---------- DATASET

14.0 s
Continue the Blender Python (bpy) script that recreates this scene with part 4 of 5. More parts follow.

--------------------
---------- DATASET

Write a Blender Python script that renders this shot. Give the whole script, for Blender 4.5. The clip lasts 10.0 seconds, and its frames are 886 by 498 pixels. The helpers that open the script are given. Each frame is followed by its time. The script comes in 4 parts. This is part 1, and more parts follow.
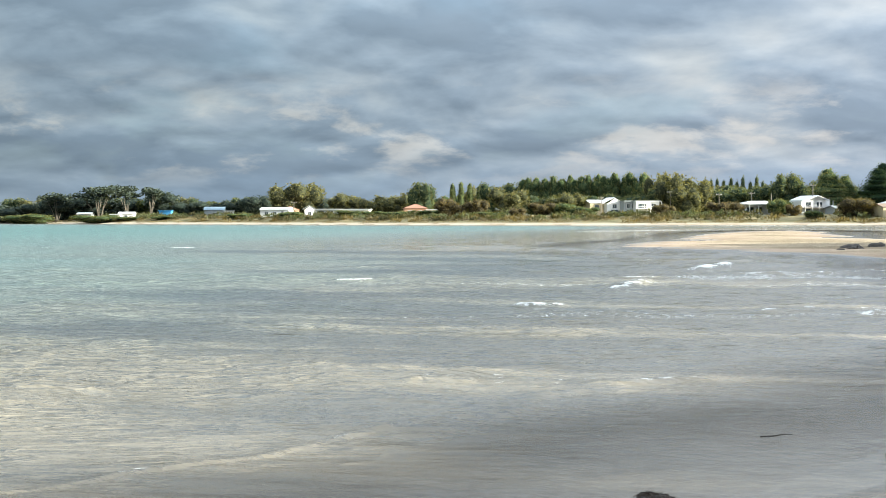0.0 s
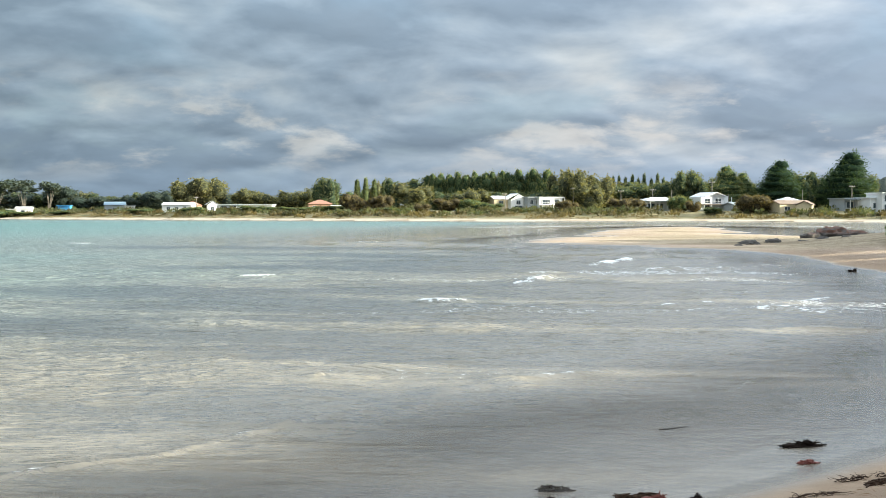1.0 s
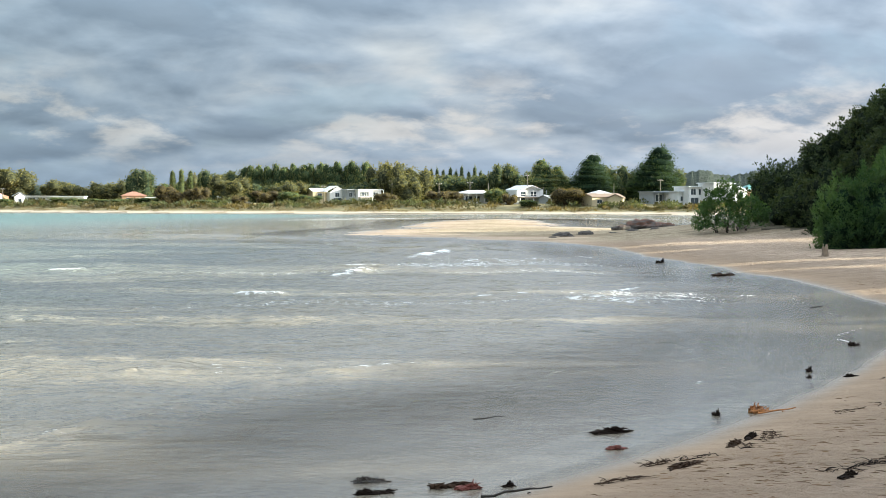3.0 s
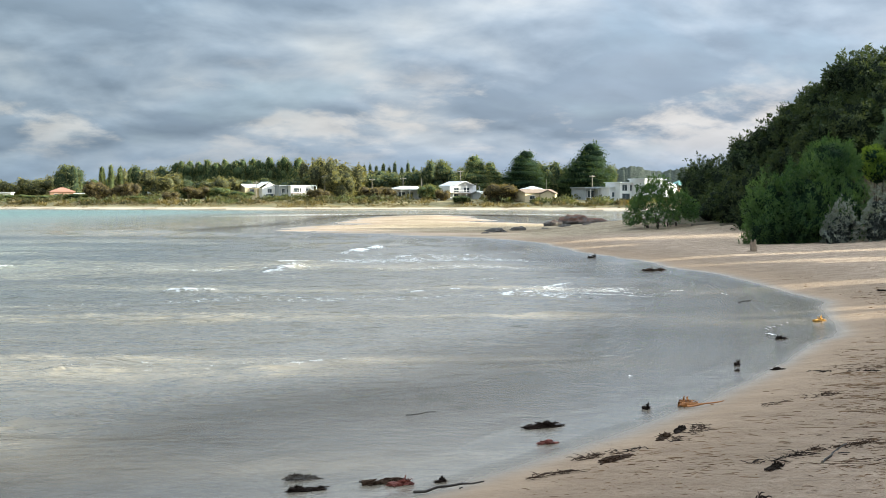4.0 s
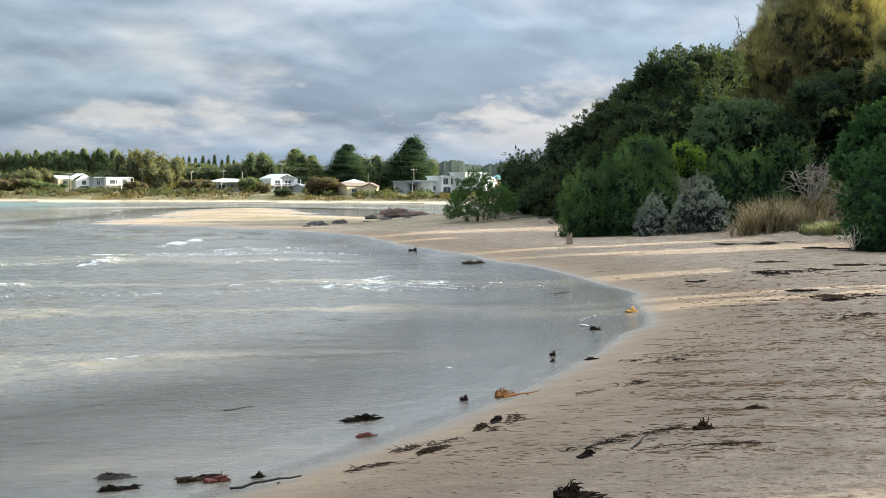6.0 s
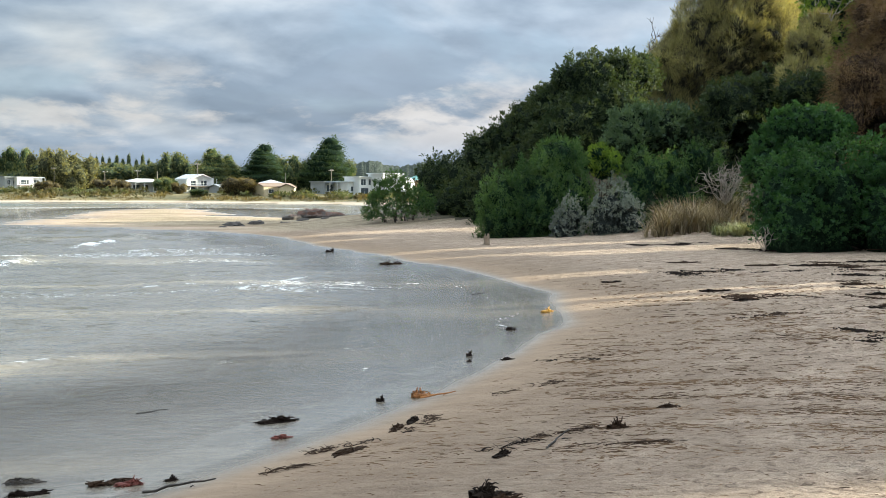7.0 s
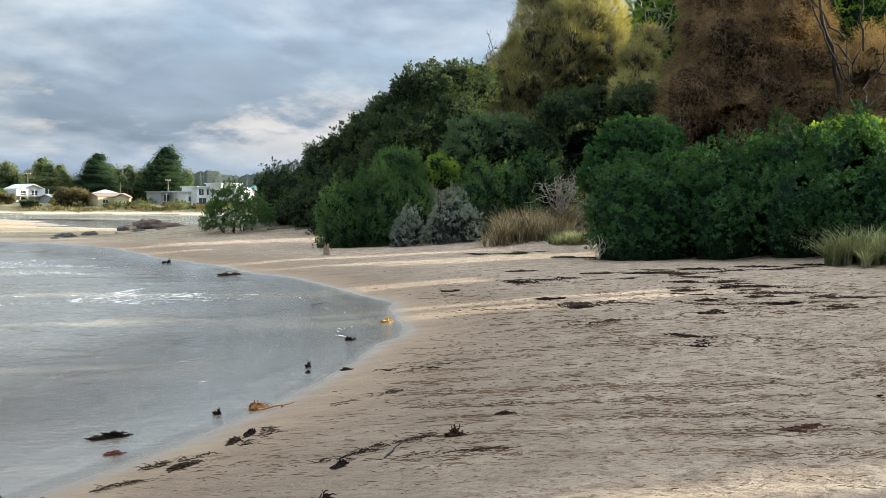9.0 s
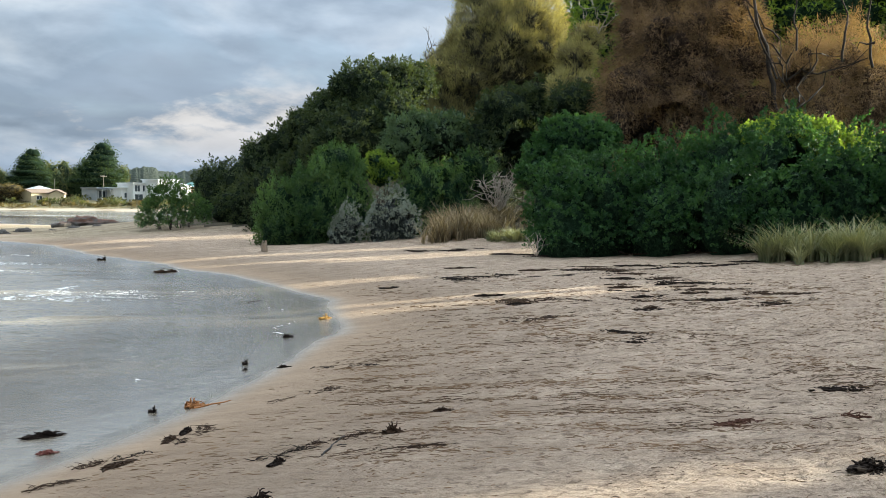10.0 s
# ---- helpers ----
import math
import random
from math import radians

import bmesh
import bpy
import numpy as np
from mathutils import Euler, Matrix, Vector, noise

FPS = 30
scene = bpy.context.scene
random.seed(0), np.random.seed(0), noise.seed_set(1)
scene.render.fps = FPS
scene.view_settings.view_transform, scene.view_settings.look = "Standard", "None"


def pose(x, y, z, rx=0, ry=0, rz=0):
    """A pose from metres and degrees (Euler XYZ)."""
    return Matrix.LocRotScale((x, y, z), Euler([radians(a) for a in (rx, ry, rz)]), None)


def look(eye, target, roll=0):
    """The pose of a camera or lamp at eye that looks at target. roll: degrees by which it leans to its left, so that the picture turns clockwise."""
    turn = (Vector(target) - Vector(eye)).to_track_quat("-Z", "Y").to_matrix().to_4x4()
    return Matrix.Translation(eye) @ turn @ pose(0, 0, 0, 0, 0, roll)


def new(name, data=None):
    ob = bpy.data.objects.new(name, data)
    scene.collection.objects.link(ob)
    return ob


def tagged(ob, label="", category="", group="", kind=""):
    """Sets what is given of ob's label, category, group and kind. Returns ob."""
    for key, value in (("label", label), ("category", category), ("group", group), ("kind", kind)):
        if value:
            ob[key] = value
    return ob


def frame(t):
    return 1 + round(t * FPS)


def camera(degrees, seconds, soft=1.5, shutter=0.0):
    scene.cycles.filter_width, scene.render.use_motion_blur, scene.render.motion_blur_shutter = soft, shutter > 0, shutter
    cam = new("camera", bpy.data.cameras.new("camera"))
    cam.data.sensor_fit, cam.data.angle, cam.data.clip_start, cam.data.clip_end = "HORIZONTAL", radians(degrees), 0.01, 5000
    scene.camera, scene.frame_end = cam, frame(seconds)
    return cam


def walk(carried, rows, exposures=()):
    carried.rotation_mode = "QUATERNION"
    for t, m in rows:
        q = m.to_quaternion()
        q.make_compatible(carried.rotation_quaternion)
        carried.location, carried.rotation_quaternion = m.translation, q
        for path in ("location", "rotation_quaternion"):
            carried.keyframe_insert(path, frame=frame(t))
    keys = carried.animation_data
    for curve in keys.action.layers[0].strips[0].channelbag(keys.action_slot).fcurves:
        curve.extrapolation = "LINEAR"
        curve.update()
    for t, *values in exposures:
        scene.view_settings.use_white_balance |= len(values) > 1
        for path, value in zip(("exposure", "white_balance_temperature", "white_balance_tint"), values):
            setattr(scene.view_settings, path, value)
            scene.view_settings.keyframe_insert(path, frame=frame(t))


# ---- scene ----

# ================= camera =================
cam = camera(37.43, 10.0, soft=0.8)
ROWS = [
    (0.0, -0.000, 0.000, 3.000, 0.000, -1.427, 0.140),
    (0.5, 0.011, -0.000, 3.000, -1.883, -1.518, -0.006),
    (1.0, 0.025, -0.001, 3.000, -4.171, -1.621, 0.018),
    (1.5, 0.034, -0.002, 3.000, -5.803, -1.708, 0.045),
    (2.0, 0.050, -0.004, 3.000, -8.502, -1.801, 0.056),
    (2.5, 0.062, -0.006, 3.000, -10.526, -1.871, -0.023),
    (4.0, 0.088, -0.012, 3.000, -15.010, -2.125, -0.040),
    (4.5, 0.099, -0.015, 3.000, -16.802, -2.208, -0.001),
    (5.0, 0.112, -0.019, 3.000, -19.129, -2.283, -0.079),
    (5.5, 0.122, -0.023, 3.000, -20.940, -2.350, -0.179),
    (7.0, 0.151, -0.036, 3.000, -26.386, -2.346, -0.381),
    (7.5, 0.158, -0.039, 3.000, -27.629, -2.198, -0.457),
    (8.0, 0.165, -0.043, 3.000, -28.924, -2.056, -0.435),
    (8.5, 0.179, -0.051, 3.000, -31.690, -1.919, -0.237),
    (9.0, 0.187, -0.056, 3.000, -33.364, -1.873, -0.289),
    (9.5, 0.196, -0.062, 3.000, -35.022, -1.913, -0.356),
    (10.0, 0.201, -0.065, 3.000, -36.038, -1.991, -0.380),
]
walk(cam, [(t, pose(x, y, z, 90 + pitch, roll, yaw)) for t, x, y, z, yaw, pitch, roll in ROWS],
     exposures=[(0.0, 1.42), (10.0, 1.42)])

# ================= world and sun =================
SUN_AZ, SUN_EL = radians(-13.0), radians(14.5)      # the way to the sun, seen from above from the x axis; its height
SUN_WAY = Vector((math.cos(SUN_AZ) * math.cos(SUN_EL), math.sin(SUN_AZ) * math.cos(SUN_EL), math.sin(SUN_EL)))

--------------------

§ INSTRUCTION: Find and copy every line in the entries above where the string "seconds" occurs.

§ EXERCISE ANSWER:
Write a Blender Python script that renders this shot. Give the whole script, for Blender 4.5. The clip lasts 10.0 seconds, and its frames are 886 by 498 pixels. The helpers that open the script are given. Each frame is followed by its time. The script comes in 4 parts. This is part 1, and more parts follow.
def camera(degrees, seconds, soft=1.5, shutter=0.0):
    scene.camera, scene.frame_end = cam, frame(seconds)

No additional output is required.